Заметив сие, граф Орлов-Денисов приказал нам атаковать их. Расстройство сей части колонны неприятельской способствовало нам почти беспрепятственно затоптать ее и захватить в плен генералов Альмераса и Бюрта, до двухсот нижних чинов, четыре орудия и множество обоза.

Наконец подошла Старая гвардия, посреди коей находился сам Наполеон. Это было уже гораздо за полдень. Мы вскочили на коней и снова явились у большой дороги. Неприятель, увидя шумные толпы наши, взял ружье под курок и гордо продолжал путь, не прибавляя шагу. Сколько ни покушались мы оторвать хотя одного рядового из сомкнутых колонн, но они, как гранитные, пренебрегали все усилия наши и остались невредимыми…

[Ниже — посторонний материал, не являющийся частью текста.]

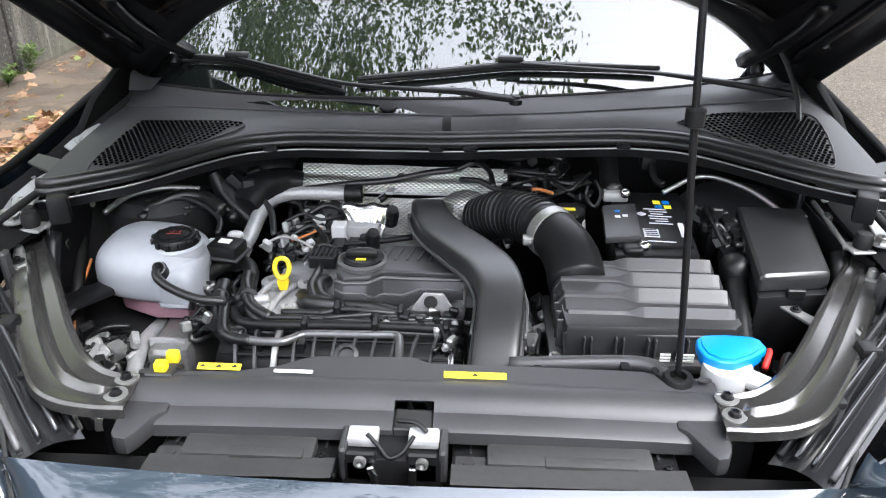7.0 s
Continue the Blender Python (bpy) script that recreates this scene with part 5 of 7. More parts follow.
        for k in range(6):
            bit("guide_rib", box((x0 + (x1 - x0) * (k + 0.5) / 6, -0.570, 0.812), (0.003, 0.034, 0.005)), M_DUSTY, owner=tray)
        bit("guide_post", box((x1 + 0.010 if s < 0 else x0 - 0.010, -0.606, 0.826), (0.010, 0.05, 0.05), bevel=0.003, seg=1), M_COVER, owner=tray)
        bit("guide_hole", lathe([(0.008, 0), (0.008, 0.002), (0.0005, 0.002)], pose(x0 + 0.022, -0.612, 0.8205), seg=14), M_INK_SHADE, owner=tray)
        bolt(x1 - 0.02, -0.615, 0.822, 0.006, mat=M_FRAME)
        # pressed steel arm from the cover out to the lamp support
        mid = curve([(0.392, -0.547, 0.858), (0.43, -0.549, 0.861), (0.470, -0.540, 0.864), (0.508, -0.512, 0.867), (0.566, -0.436, 0.872), (0.648, -0.305, 0.878), (0.708, -0.205, 0.882), (0.738, -0.160, 0.882)], 7)
        lift = (-0.006, 0.006, 0.0075, 0.003, 0.003, 0.007, 0.011, 0.007, 0.003, 0.003, 0.006, 0.0045, -0.008)

        def arm(i, j):
            i, j = int(i), int(j)
            d = (mid[min(i + 1, len(mid) - 1)] - mid[max(i - 1, 0)]).normalized()
            n = Vector((d.y, -d.x, 0))
            k = i / (len(mid) - 1)
            bead = ease(k, 0.10, 0.16) * (1 - ease(k, 0.86, 0.92))
            w = 0.074 + 0.012 * math.exp(-(((k - 0.35) / 0.15) ** 2)) - 0.016 * ease(k, 0.6, 0.95)
            h = lift[j] if j not in (5, 6, 7) else 0.003 + (lift[j] - 0.003) * bead
            off = (-0.5, -0.485, -0.46, -0.40, -0.12, -0.07, 0.0, 0.07, 0.12, 0.40, 0.46, 0.485, 0.5)[j]
            p = mid[i] + n * w * off
            return (s * p.x, p.y, p.z + h)

        arm_ob = bit("support_arm", thicken(grid(arm, range(len(mid)), range(13) if s > 0 else range(12, -1, -1)), 0.003), M_ARM, "curved dark coated steel arm")
        for y in (-0.519, -0.555):
            bolt(s * 0.409 - 0.002, y, 0.864, 0.0085, mat=M_FRAME)
            bit("washer", lathe([(0.016, 0), (0.016, 0.003), (0.010, 0.0035)], pose(s * 0.409 - 0.002, y, 0.8635), seg=20), M_STEELGREY, owner=arm_ob)
        bit("arm_hole", lathe([(0.012, 0), (0.012, 0.0015), (0.0005, 0.0015)], pose(s * 0.745, -0.165, 0.8865), seg=16), M_INK_SHADE)
        bit("arm_tab", lathe([(0.028, 0), (0.028, 0.005), (0.017, 0.006), (0.015, 0.002), (0.0005, 0.002)], pose(s * 0.656, -0.366, 0.876), seg=22), M_ARM)
        bit("arm_hole", lathe([(0.013, 0), (0.013, 0.004), (0.0005, 0.004)], pose(s * 0.656, -0.366, 0.8785), seg=14), M_INK_SHADE)
        bit("arm_stud", lathe([(0.017, 0), (0.017, 0.003), (0.008, 0.004), (0.008, 0.016), (0.005, 0.018), (0.004, 0.010), (0.0005, 0.010)], pose(s * 0.722, -0.212, 0.8865), seg=18), M_STEELGREY)
        # flange of the wing with its bolts, the rubber buffer and the inner panel
        w = bit("wing_flange", prism([(s * 0.735, -0.184), (s * 0.772, -0.188), (s * 0.800, -0.08), (s * 0.826, 0.038), (s * 0.790, 0.040), (s * 0.768, -0.07), (s * 0.752, -0.10)][::s], 0.931, 0.936, "z", bevel=0.002, seg=1), M_WING, "grey pressed steel wing flange")
        for x, y in ((0.766, -0.156), (0.800, 0.0)):
            bit("flange_bolt", lathe([(0.012, 0), (0.012, 0.003), (0.007, 0.004), (0.007, 0.009), (0.0005, 0.010)], pose(s * x, y, 0.936), seg=12), M_STEELGREY, owner=w)
        bit("flange_hole", lathe([(0.009, 0), (0.009, 0.001), (0.0005, 0.001)], pose(s * 0.784, -0.088, 0.936), seg=16), M_INK_SHADE, owner=w)
        b = bit("buffer", lathe([(0.014, 0), (0.016, 0.010), (0.015, 0.020), (0.012, 0.026), (0.006, 0.028), (0.0005, 0.028)], pose(s * 0.716, -0.168, 0.922), seg=20), M_RUBBER, "black rubber bonnet buffer")
        bit("buffer_foot", prism([(s * 0.735, -0.186), (s * 0.694, -0.190), (s * 0.690, -0.150), (s * 0.730, -0.146)][::-s], 0.916, 0.922, "z", bevel=0.002, seg=1), M_WING, owner=b)
        bit("inner_panel", prism([(-0.19, 0.80), (-0.16, 0.918), (0.03, 0.918), (0.03, 0.78), (-0.12, 0.78)], min(s * 0.690, s * 0.694), max(s * 0.690, s * 0.694), "x", bevel=0.001, seg=1), M_FRAME)
        bit("panel_edge", tube([(s * 0.693, -0.165, 0.917), (s * 0.698, -0.08, 0.921), (s * 0.704, 0.02, 0.922)], 0.0045, seg=6), M_WING)
        bit("panel_bolt", lathe([(0.009, 0), (0.009, 0.003), (0.0005, 0.005)], pose(s * 0.688, -0.005, 0.895, 0, -90 * s, 0), seg=14), M_WHITE)
        bit("cross_bracket", prism([(s * 0.622, -0.168), (s * 0.642, -0.160), (s * 0.668, -0.262), (s * 0.640, -0.270)][::-s], 0.792, 0.800, "z", bevel=0.002, seg=1), M_STEELGREY)
        bit("arm_end", box((s * 0.730, -0.115, 0.90), (0.04, 0.16, 0.014), bevel=0.004, turn=Matrix.Rotation(radians(s * 14), 4, "Z")), M_FRAME)


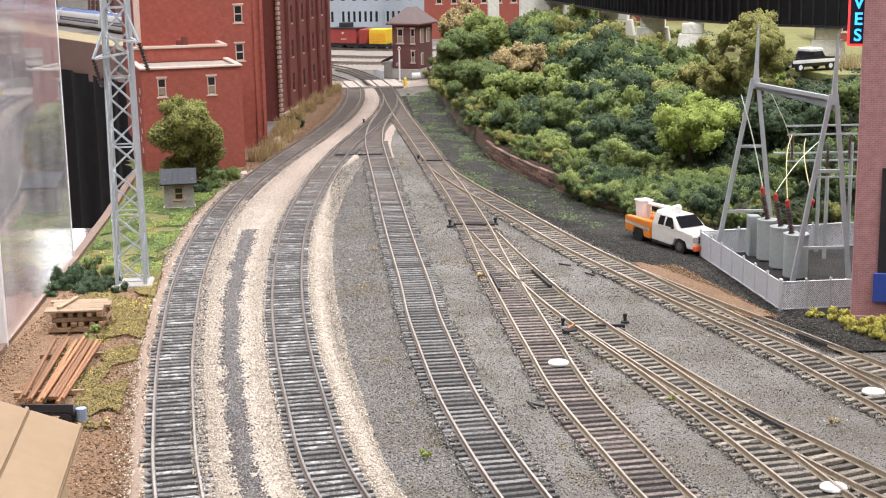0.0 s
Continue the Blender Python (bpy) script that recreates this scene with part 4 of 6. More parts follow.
def sash_window(parent, x, z, w, h, y, blind=0.4, trim=None, ledge=None):
    """A recessed two-light sash window on a wall whose face is the plane y (outside towards -y)."""
    trim = trim or CREAM_TRIM
    ledge = ledge or trim
    bm = bmesh.new()
    t = w * 0.12
    for a, b, c, d in ((x - w / 2, x - w / 2 + t, z, z + h), (x + w / 2 - t, x + w / 2, z, z + h), (x - w / 2, x + w / 2, z + h - t, z + h), (x - w / 2, x + w / 2, z, z + t), (x - w / 2, x + w / 2, z + h * 0.5 - t / 2, z + h * 0.5 + t / 2)):
        box(bm, a, b, y - 0.0003, y + 0.0009, c, d)
    win = part("window", bm, trim, parent)
    bm = bmesh.new()
    box(bm, x - w / 2, x + w / 2, y + 0.0006, y + 0.0014, z, z + h)
    part("pane", bm, WIN_DARK, win)
    if blind:
        bm = bmesh.new()
        box(bm, x - w / 2 + t, x + w / 2 - t, y + 0.0003, y + 0.0010, z + h * (0.5 - blind), z + h * 0.5 - t / 2)
        part("blind", bm, BLIND, win)
    bm = bmesh.new()
    box(bm, x - w * 0.68, x + w * 0.68, y - 0.0014, y + 0.001, z - h * 0.08, z, 0.0002)
    part("sill", bm, ledge, win)
    bm = bmesh.new()
    box(bm, x - w * 0.66, x + w * 0.66, y - 0.0011, y + 0.001, z + h, z + h * 1.10, 0.0002)
    part("lintel", bm, ledge, win)


def wall_with_holes(bm, x0, x1, z0, z1, y0, y1, holes):
    """A wall slab in the x-z plane with rectangular openings (x, z, w, h) through it."""
    xs = sorted({x0, x1, *[h[0] - h[2] / 2 for h in holes], *[h[0] + h[2] / 2 for h in holes]})
    zs = sorted({z0, z1, *[h[1] for h in holes], *[h[1] + h[3] for h in holes]})
    for xa, xb in zip(xs, xs[1:]):
        for za, zb in zip(zs, zs[1:]):
            cx, cz = (xa + xb) / 2, (za + zb) / 2
            if not any(abs(cx - h[0]) < h[2] / 2 and h[1] < cz < h[1] + h[3] for h in holes):
                box(bm, xa, xb, y0, y1, za, zb)
    bmesh.ops.remove_doubles(bm, verts=bm.verts, dist=1e-6)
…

Я никогда не забуду свободную поступь и грозную осанку сих всеми родами смерти угрожаемых воинов! Осененные высокими медвежьими шапками, в синих мундирах, в белых ремнях с красными султанами и эполетами, они казались как маков цвет среди снежного поля! Будь с нами несколько рот конной артиллерии и вся регулярная кавалерия, бог знает для чего при армии влачившаяся, то как передовая, так и в следующие за нею в сей день колонны вряд ли отошли бы с столь малым уроном, каковой они в сей день потерпели.

Командуя одними казаками, мы жужжали вокруг сменявшихся колонн неприятельских, у коих отбивали отставшие обозы и орудия, иногда отрывали рассыпанные или растянутые по дороге взводы, но колонны оставались невредимыми.